Parto con un chiste a favor del Gobierno. No se ilusione, el chiste es malo: ¿Por qué Pedro Sánchez dijo que el Presidente Boric es un extraordinario cocinero? Porque tiene “recetas” para todo.
Como expresión cultural, el humor es un reflejo de las aspiraciones y frustraciones de la sociedad. Un insumo central en su producción es la incongruencia: “Imagine que no existen situaciones hipotéticas”, plop. ¿Aplicado a la política pública? “Condonemos el CAE para mejorar la educación básica”, una broma.
Otro ingrediente de toda rutina humorística es la sorpresa. Sugerir, por ejemplo, que los problemas de Atacama son por la demanda de familias que quieren infraestructura nivel Nido de Águilas es tan asombroso que llega a ser chistoso.
Pero no toda sorpresa o incongruencia es graciosa.

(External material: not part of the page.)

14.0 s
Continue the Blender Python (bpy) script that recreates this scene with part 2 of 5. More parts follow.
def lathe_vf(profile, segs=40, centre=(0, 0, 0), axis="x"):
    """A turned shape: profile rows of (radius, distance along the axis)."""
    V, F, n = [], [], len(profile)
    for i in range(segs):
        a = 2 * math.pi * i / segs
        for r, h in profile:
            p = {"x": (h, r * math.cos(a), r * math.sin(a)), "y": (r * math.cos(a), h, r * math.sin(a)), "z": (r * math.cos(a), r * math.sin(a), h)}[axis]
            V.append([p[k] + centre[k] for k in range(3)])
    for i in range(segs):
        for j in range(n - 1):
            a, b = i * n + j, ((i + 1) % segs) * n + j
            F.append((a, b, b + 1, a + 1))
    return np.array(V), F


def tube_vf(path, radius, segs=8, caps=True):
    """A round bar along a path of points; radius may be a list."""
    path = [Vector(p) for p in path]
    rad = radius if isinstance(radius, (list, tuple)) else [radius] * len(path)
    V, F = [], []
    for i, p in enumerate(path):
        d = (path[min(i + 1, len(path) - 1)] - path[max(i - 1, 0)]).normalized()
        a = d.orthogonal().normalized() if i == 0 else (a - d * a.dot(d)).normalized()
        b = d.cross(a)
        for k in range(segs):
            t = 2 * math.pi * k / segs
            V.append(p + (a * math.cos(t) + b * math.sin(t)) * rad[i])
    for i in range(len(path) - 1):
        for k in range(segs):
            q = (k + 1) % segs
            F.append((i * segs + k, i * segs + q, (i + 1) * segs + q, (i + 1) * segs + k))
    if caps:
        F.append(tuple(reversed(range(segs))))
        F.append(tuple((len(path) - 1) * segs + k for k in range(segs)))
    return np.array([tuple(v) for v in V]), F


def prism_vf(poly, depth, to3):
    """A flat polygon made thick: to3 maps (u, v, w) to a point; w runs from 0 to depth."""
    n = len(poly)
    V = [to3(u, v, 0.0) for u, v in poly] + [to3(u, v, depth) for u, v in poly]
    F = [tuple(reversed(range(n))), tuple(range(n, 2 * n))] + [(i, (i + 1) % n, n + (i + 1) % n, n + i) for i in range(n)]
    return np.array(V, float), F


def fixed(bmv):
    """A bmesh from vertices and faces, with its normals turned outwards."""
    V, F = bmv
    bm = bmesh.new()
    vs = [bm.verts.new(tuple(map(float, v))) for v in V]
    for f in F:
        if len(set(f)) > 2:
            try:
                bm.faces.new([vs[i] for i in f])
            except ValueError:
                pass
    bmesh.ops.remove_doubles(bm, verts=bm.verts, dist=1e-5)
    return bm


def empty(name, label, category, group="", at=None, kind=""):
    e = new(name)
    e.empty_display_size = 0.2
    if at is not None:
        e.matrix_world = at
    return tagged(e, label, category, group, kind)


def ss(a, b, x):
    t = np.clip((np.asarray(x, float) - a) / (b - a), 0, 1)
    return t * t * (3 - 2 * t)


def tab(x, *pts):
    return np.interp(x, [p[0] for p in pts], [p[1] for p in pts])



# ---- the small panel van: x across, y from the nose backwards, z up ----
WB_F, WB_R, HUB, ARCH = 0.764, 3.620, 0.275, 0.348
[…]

Bien lo saben los más experimentados humoristas, esos que conocieron los desafíos de hacer humor en períodos de crisis económica.
¿Qué ocurre cuando la economía está estancada? El humor debe evitar tocar tejidos sociales sensibles que irriten al público (lo de Atacama pegó en el palo). Y es que hacer chistes de precios cuando la inflación es alta puede ser simpático para el ABC1 insensible al mayor costo de bienes y servicios, pero ofensivo para el resto que sufre el impuesto regresivo con fuerza.

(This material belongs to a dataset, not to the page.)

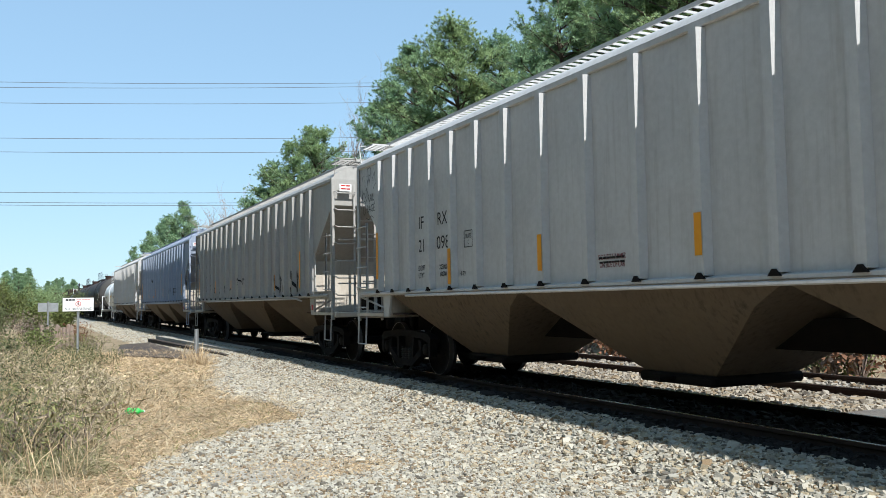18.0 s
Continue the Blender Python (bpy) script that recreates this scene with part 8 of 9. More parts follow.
strokes(BLU, [[(-0.06, 2.24), (-0.05, 1.97)]], 0.060, SP_COBALT, 0.0074, 0.020)
strokes(BLU, [[(1.22, 1.11), (1.2, 1.08)]], 0.060, SP_COBALT, 0.0074, 0.020)
coat(BLU, [(5.13, 1.84), (4.43, 1.82), (4.44, 1.54), (5.14, 1.54)], SP_COBALT, 0.0030, 0.010)
strokes(BLU, [[(-2.2, 2.06), (-2.34, 1.57)], [(-2.36, 2.05), (-2.74, 2.03), (-2.65, 1.8), (-2.38, 1.77)], [(-2.96, 2.09), (-3.23, 1.99), (-3.15, 1.7), (-2.94, 1.78)], [(-3.56, 1.83), (-3.61, 1.61)], [(-4.11, 1.94), (-4.29, 1.99), (-4.39, 1.72)], [(-4.44, 1.65), (-4.57, 2.04), (-4.79, 2.16), (-4.89, 2.08), (-4.86, 1.63)], [(-4.21, 1.52), (-4.4, 1.85), (-4.6, 1.51)], [(-4.72, 1.77), (-4.76, 1.51), (-4.91, 1.5)], [(-5.06, 1.5), (-5.43, 1.37), (-5.6, 1.12)], [(-5.43, 1.31), (-5.7, 1.36), (-5.9, 1.24), (-5.93, 1.01)], [(-2.47, 1.1), (-2.54, 0.78)], [(-3.33, 1.1), (-3.38, 0.81)], [(-3.83, 0.9), (-4.19, 1.11), (-4.3, 0.84)], [(-4.99, 2.14), (-5.46, 2.07)]], 0.016, SP_SOFTCHALK, 0.0045, 0.020)
strokes(BLU, [[(-7.29, 1.54), (-7.25, 1.44), (-7.34, 1.43)], [(-7.38, 1.51), (-7.4, 1.41), (-7.44, 1.49)], [(-7.46, 1.5), (-7.52, 1.48), (-7.47, 1.41)], [(-6.58, 1.78), (-6.65, 1.72), (-6.79, 1.77), (-6.92, 1.68)], [(-7.77, 1.94), (-7.81, 1.7), (-7.78, 1.42)], [(-6.05, 1.02), (-6.13, 1.07), (-6.28, 0.99)]], 0.009, SP_SOFTCHALK, 0.0060, 0.008)
# brown boxcar: green letters in three bands with black outlines, blue clouds and coral eyes
coat(BRN, [(5.96, 0.68), (5.92, 1.75), (5.53, 1.93), (4.89, 1.94), (4.02, 1.93), (2.86, 1.92), (2.13, 1.99), (1.55, 2.06), (0.79, 2.12), (0.23, 2.09), (-0.09, 1.88), (-0.4, 1.83), (-0.46, 1.95), (-0.74, 2.06), (-1.45, 2.08), (-1.78, 1.79), (-2.0, 1.63), (-2.1, 2.04), (-2.47, 2.13), (-3.39, 2.09), (-4.08, 2.08), (-4.59, 1.94), (-4.86, 1.74), (-5.03, 1.36), (-5.36, 1.13), (-5.66, 0.91), (-5.65, 0.75), (-1.97, 0.78)], SP_LIME, 0.0034, 0.02)
coat(BRN, [(5.96, 0.68), (5.92, 1.75), (5.53, 1.93), (4.89, 1.94), (4.02, 1.93), (2.86, 1.92), (2.13, 1.99), (1.55, 2.06), (0.79, 2.12), (0.23, 2.09), (-0.09, 1.88), (-0.4, 1.83), (-0.46, 1.95), (-0.74, 2.06), (-1.45, 2.08), (-1.78, 1.79), (-2.0, 1.63), (-2.1, 2.04), (-2.47, 2.13), (-3.39, 2.09), (-4.08, 2.08), (-4.59, 1.94), (-4.86, 1.74), (-5.03, 1.36), (-5.36, 1.13), (-5.66, 0.91), (-5.65, 0.75), (-1.97, 0.78)], SP_PINEGREEN, 0.0040, 0.02, band=(0.60, 1.62))
coat(BRN, [(5.96, 0.68), (5.92, 1.75), (5.53, 1.93), (4.89, 1.94), (4.02, 1.93), (2.86, 1.92), (2.13, 1.99), (1.55, 2.06), (0.79, 2.12), (0.23, 2.09), (-0.09, 1.88), (-0.4, 1.83), (-0.46, 1.95), (-0.74, 2.06), (-1.45, 2.08), (-1.78, 1.79), (-2.0, 1.63), (-2.1, 2.04), (-2.47, 2.13), (-3.39, 2.09), (-4.08, 2.08), (-4.59, 1.94), (-4.86, 1.74), (-5.03, 1.36), (-5.36, 1.13), (-5.66, 0.91), (-5.65, 0.75), (-1.97, 0.78)], SP_OLIVEGREEN, 0.0046, 0.02, band=(0.40, 1.19))
coat(BRN, [(-4.69, 2.06), (-5.06, 2.06), (-5.4, 1.97), (-5.45, 2.05), (-5.73, 2.06), (-5.91, 1.9), (-5.94, 1.68), (-6.36, 1.61), (-6.48, 1.44), (-6.46, 1.14), (-6.49, 0.93), (-6.11, 0.8), (-5.74, 0.75), (-5.68, 1.02), (-5.45, 1.16), (-5.11, 1.24), (-5.13, 1.6), (-4.96, 1.85)], SP_AZURE2, 0.0030, 0.060)
coat(BRN, [(-1.7, 1.95), (-1.87, 2.19), (-2.08, 2.26), (-2.25, 2.17), (-2.18, 2.01), (-2.0, 1.83), (-1.9, 1.59), (-1.84, 1.59), (-1.82, 1.79)], SP_AZURE2, 0.0026, 0.060)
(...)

Por eso hay humoristas que aprovechan la diversidad y apuntan a públicos específicos. Sus rutinas son de nicho, sin vocación de mayoría. Es una apuesta arriesgada. En esos mercados chicos, en un rubro hipercompetitivo, la falta de innovación e ingenio se nota.
Considere, por ejemplo, el Festival de Viña. “Público general”, dirá usted. No estoy seguro. La repetición de las temáticas de los humoristas —burlarse de familia propia, normalización de garabatos y mofa continua de “cuicos”— terminó demostrando que la selección del elenco apuntaba a “entretener” a un grupo específico. Sin sorpresas, la reiteración fue aburrida. Sí sorprendió la renuncia a un humor más global, con menos slang local, para aprovechar la plataforma internacional del Festival. Esto sugiere desinterés de los humoristas por competir en otra liga, un signo quizás también de la falta de ambición de su tribuna.
En base a este tipo de cosas, uno podría sumarse a las críticas al último Festival por representar una decadencia cultural amplia. Discrepo de esa visión. A ver, no hay duda de que su desarrollo, desde lo de Peso Pluma hasta la coronación de su embajadora, dio cuenta de un certamen que solo en contadas veces estuvo a la altura. Pero no sobrerreaccionemos. El evento fue diseñado y pensado principalmente para entretener a un monstruito —uno “peludito”, agregarían desde el PPD— y, como sus humoristas, no tuvo una real vocación de mayoría.
La cosa en el país no está para la risa. La chabacanería del humor festivalero debe haber irritado a muchos. Pero a veces la risotada es parte de la receta para constatar la desconexión con la realidad de otros. No confundamos las circunstancias con una decadencia generalizada.